Terminus (Jan 2023)
„Długośmy czekali na ciebie, panie”. Motyw wyczekiwanego rycerza w starofrancuskich powieściach Okrągłego Stołu
Abstract
This paper aims to analyse and interpret the motif of the long-awaited knight (le chevalier desirré) in two Old French romances of the Round Table: Lancelot by Chretien de Troyes (ca. 1177–1181) and The Quest of the Holy Grail, written in prose by an anonymous author in the first half of the 13th century. Essentially different in their purport and in the portrayal of the Arthurian society, these works display an interesting array of the variants of the motif under scrutiny. In Chretien’s romance the motif of the long-awaited knight gives rise primarily to the effect of surprise and astonishment, additionally enhancing the protagonist’s uniqueness. It does not, however, create any spiritual or metaphysical space for the events. On the contrary, it serves the purpose of presenting the relationship between Lancelot and Guinevere as idolatry, where the sacred is subordinate to the profane. In The Quest of the Holy Grail, on the other hand, the motif is fundamentally important for the doctrinal dimension of the text, by illustrating the dialogical interaction of literature with spirituality, and revealing the peculiar theology of depth inscribed in the narrative or in the utterances produced by the protagonists.
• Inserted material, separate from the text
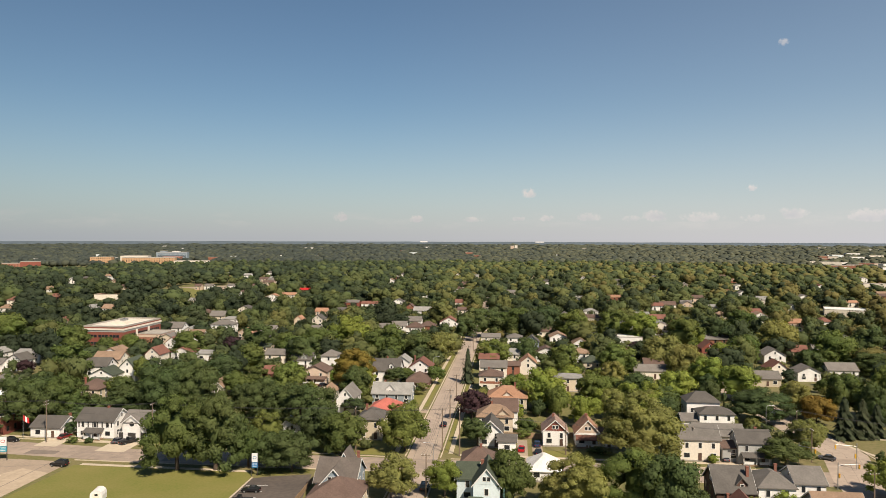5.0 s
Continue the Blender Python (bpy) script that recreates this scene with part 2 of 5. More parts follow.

The universe of the novel thereby opens to the deeper layers of correspondences and meanings, so that the novel can be considered a kind of locus theologicus: the locus where literature encounters the theological thought of the epoch. In both novels, the motif in question is one of the most crucial factors systematizing the diegetic world, impacting on the dynamics of the narrative and the meaning conveyed by the novels. It also appears to be reminiscent of another popular medieval motif of Restitutor Orbis, i.e. a figure of the Messianic character, reshaping the world that requires to be reshaped, or, as was the case of Galahad in The Quest of the Holy Grail, introducing a new order to the Arthurian world, represented by the idea of the new chivalry of the Kingdom of Heaven: chevalerie céleste.